Attendees to these wonderful events vary to extremes. A pair of luxury-hotel executives join me in line at the first booth where two vendors share a table featuring fried chicken tenders and plastic cutlery.
They are followed by a hoity-toity chef adorned in a crisp, white coat with French words emblazoned on his breast pocket. Behind him is Barney, from the Greasy Pig, located in Hog’s Bladder, Minnesota.
The hotel execs wear expensive shirts and ties, their fancy jackets draped casually across their shoulders, as they bite into toothpick-skewered pieces of poultry product. The chef, who sports more medals on his chest than General Eisenhower, does the same.
They all grimace in disgust, so they apparently like it. So does Barney. Personally, I think the chicken and the plastic cutlery taste about the same, though the “spork” will eventually cause havoc on my digestive system.
Barney wears his jeans hung down low, for no other reason than the fact they are weighed down with more keys than there are doors in the entire town of Hog’s Bladder. Yes, he has a plumber’s crack and the wonderful aroma of a two-pack-a-day habit surrounds him like his own, personal cloud.
He obviously knows what he’s doing — no mere mortal would be trusted with so many keys, or his own cloud.
The next booth samples two more fried chicken products. They are right next to a booth featuring fried fish products, so I — always the comedian — deftly switch the samples.
“This chicken tastes fishy!” cries one of the hotel execs, as he spits his fried morsel into a napkin.
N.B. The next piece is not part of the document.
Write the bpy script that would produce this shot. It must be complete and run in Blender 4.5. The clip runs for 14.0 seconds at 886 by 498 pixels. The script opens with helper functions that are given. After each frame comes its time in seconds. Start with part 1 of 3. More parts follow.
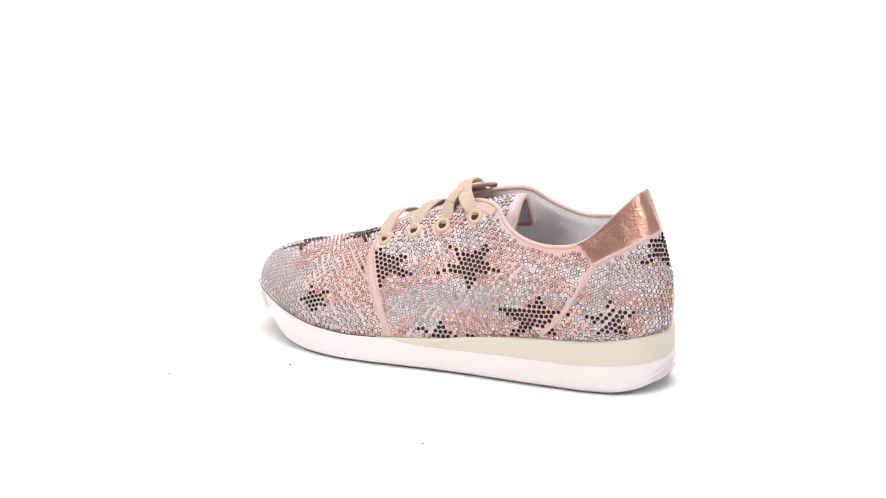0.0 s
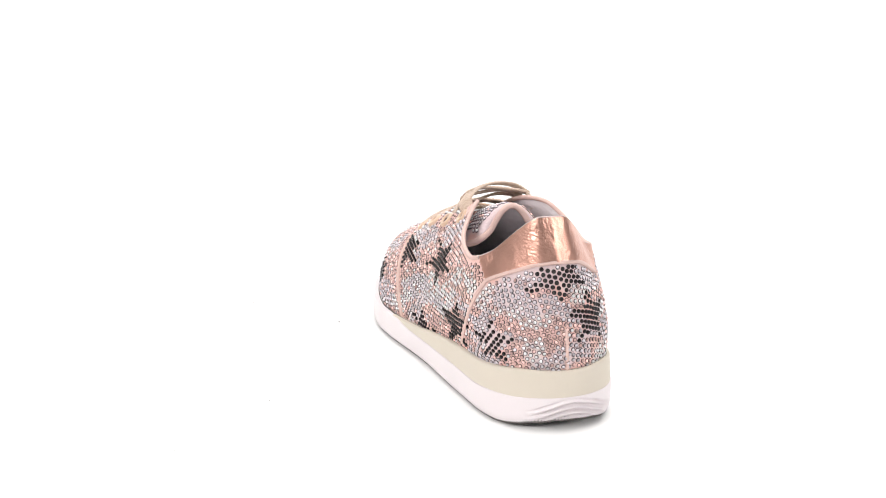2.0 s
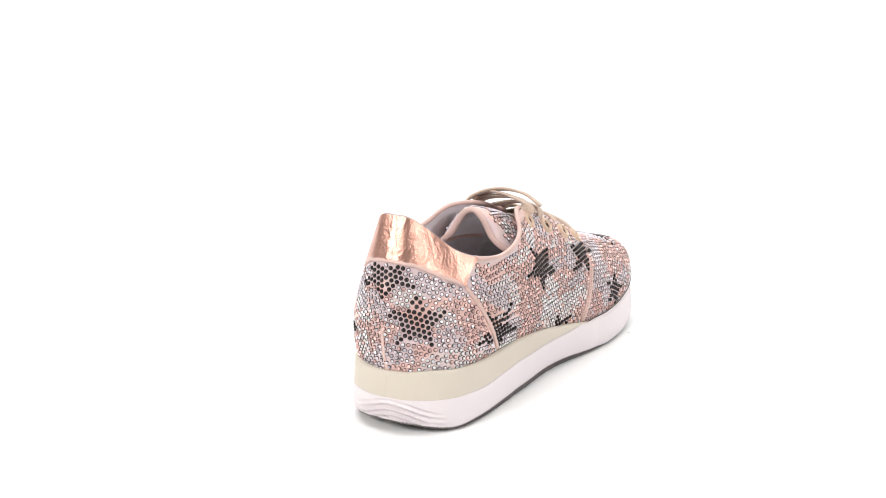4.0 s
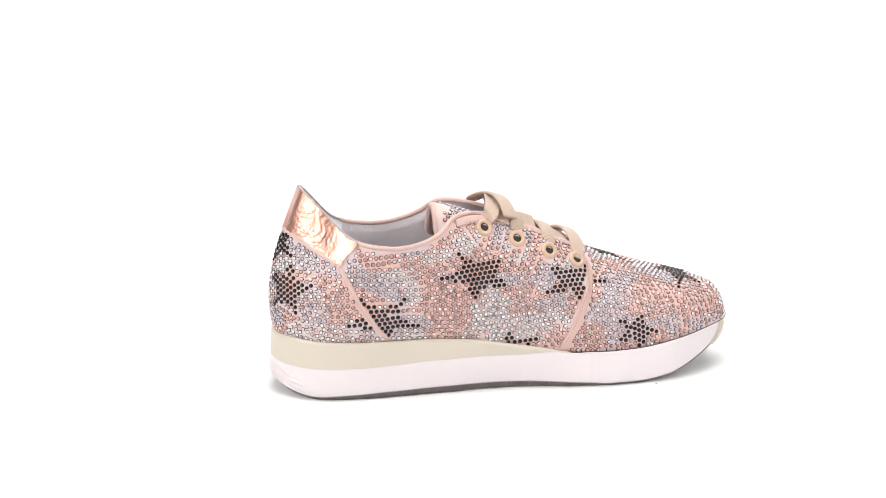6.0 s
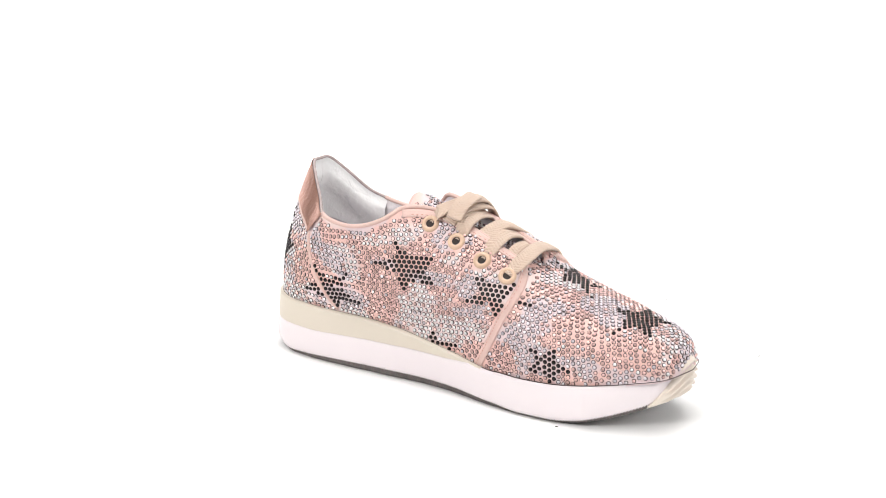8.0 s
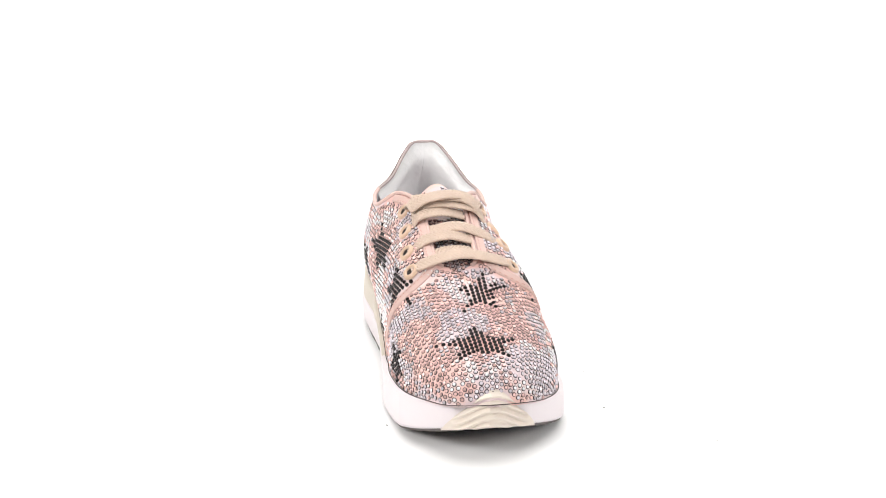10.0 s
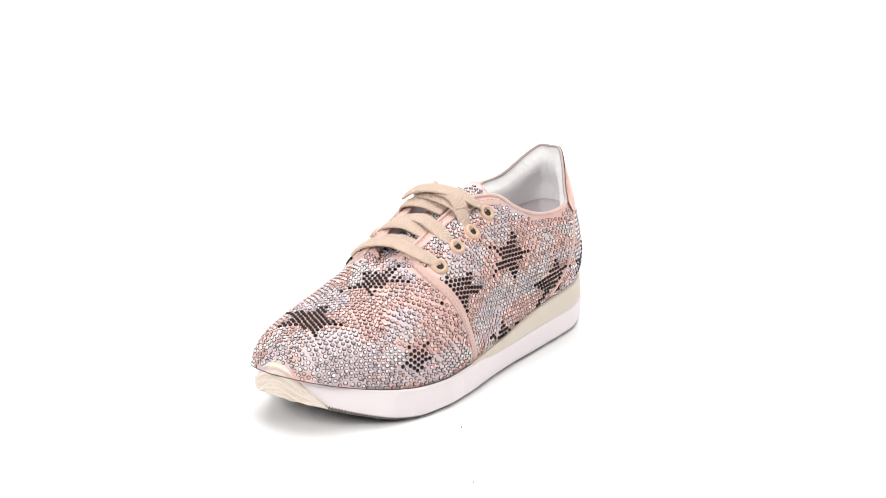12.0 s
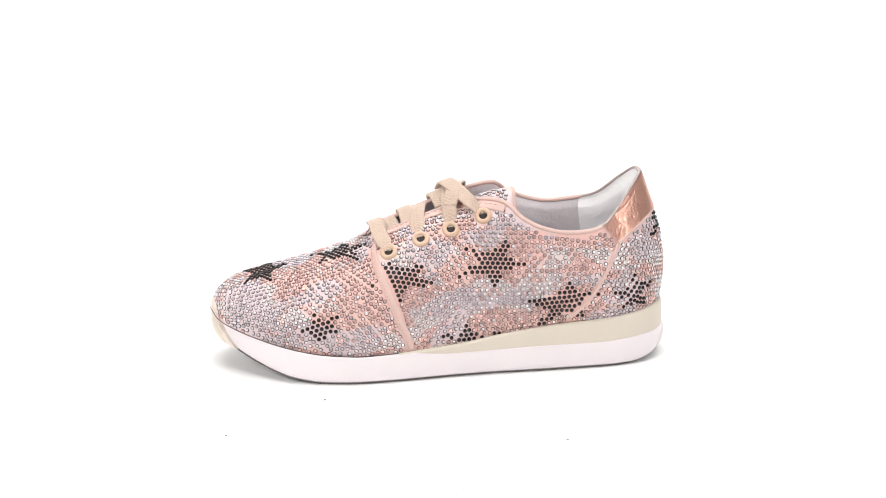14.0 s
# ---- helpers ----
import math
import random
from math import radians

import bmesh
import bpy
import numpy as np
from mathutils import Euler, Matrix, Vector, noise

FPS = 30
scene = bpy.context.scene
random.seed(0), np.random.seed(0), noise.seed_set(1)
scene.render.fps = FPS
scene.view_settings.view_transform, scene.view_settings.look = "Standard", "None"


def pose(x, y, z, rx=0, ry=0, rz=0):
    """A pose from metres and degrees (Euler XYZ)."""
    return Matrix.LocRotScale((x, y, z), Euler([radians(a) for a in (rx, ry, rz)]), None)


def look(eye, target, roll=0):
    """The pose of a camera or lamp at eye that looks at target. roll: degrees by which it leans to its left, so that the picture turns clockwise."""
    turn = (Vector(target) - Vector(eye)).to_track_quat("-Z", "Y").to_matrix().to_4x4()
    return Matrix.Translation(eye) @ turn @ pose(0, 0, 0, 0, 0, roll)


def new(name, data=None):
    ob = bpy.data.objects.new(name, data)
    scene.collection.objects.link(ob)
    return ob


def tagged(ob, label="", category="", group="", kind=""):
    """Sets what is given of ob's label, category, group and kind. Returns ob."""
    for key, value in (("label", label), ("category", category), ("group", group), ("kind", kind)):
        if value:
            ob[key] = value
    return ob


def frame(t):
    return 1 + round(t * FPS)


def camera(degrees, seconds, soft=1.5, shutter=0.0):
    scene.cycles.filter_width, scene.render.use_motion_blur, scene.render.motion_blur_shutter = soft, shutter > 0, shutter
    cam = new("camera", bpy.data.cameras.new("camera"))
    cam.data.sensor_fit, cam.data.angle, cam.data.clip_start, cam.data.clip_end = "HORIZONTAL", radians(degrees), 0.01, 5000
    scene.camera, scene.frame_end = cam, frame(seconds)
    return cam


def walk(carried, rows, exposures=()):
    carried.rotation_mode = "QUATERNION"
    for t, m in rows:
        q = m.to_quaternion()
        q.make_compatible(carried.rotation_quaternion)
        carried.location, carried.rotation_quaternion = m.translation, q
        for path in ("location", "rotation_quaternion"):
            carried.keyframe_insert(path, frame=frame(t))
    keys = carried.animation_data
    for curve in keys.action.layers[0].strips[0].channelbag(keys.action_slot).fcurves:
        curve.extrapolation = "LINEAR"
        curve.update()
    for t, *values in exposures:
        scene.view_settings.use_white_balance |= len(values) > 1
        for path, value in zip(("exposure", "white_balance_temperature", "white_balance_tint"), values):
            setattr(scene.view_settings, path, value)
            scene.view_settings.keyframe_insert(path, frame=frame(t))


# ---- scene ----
from mathutils.bvhtree import BVHTree

# one size step: the last is drawn at a larger grade and brought to its true length here
GRADE = 0.885

# ---- camera: stands still ----
cam = camera(32.23, 14.0, soft=0.35)
EYE = Vector((0.0, -1.0, 0.3615)) * GRADE
AHEAD = Vector((-0.01768, 0.96222, -0.27169))
fixed = look(EYE, EYE + AHEAD, 0.562)
walk(cam, [(0.0, fixed), (14.0, fixed)], exposures=[(0.0, 0.0), (14.0, 0.0)])

TURN_RATE = -23.325          # degrees a second of the turntable
SHOE_AT = pose(0.130 * GRADE, -0.0405 * GRADE, 0.003 * GRADE, 0, 0, 154.07)


def turned(t):
    return pose(0, 0, 0, 0, 0, TURN_RATE * t)


# ---- light: a white photo tent with softboxes, open to a dark room on the camera's side ----
world = bpy.data.worlds.new("tent_light")
scene.world = world
world.use_nodes = True
world.node_tree.nodes["Background"].inputs["Color"].default_value = (1.0, 0.985, 0.97, 1)
world.node_tree.nodes["Background"].inputs["Strength"].default_value = 0.18


def softbox(eye, target, size, watts, colour):
    data = bpy.data.lights.new("softbox_lamp", "AREA")
    data.shape, data.size, data.energy, data.color = "SQUARE", size, watts, colour
    ob = new("softbox_lamp", data)
    ob.matrix_world = look(eye, target)
    return ob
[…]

“Definitely not free-range,” says the French chef, as he spits his own morsel into the nearest trash-can. “And if it is,” he continues, “well, this chicken ranged freely with eelpout.”
“This is the best fish I’ve ever eaten!” cries Barney from the Greasy Pig, as he takes a bite out of his chicken nugget.
“It’s actually a new product called “ficken-chish,” I loudly joke, causing the chicken and fish vendors to call security. But they quickly change their minds when Barney signs up for eight cases of the stuff.
A bit farther down the rows, one of the vendors is swamped. He is a genius. He has in his repertoire, the greatest discovery since the concept of a round earth. It is a flat hotdog.
“So now you need to come up with a tube-shaped burger,” I say to the genius, who sports a “Global warming is for idiots” button.
“That would be pretty stupid,” he assures me, to the delight of his audience, including Barney, who buys eight cases.
To keep this story short, I departed the food show smelling like fried ficken-chish. But I also left with a bunch of new wisdom.
Global warming is a myth, the earth is flat — and so are hotdogs.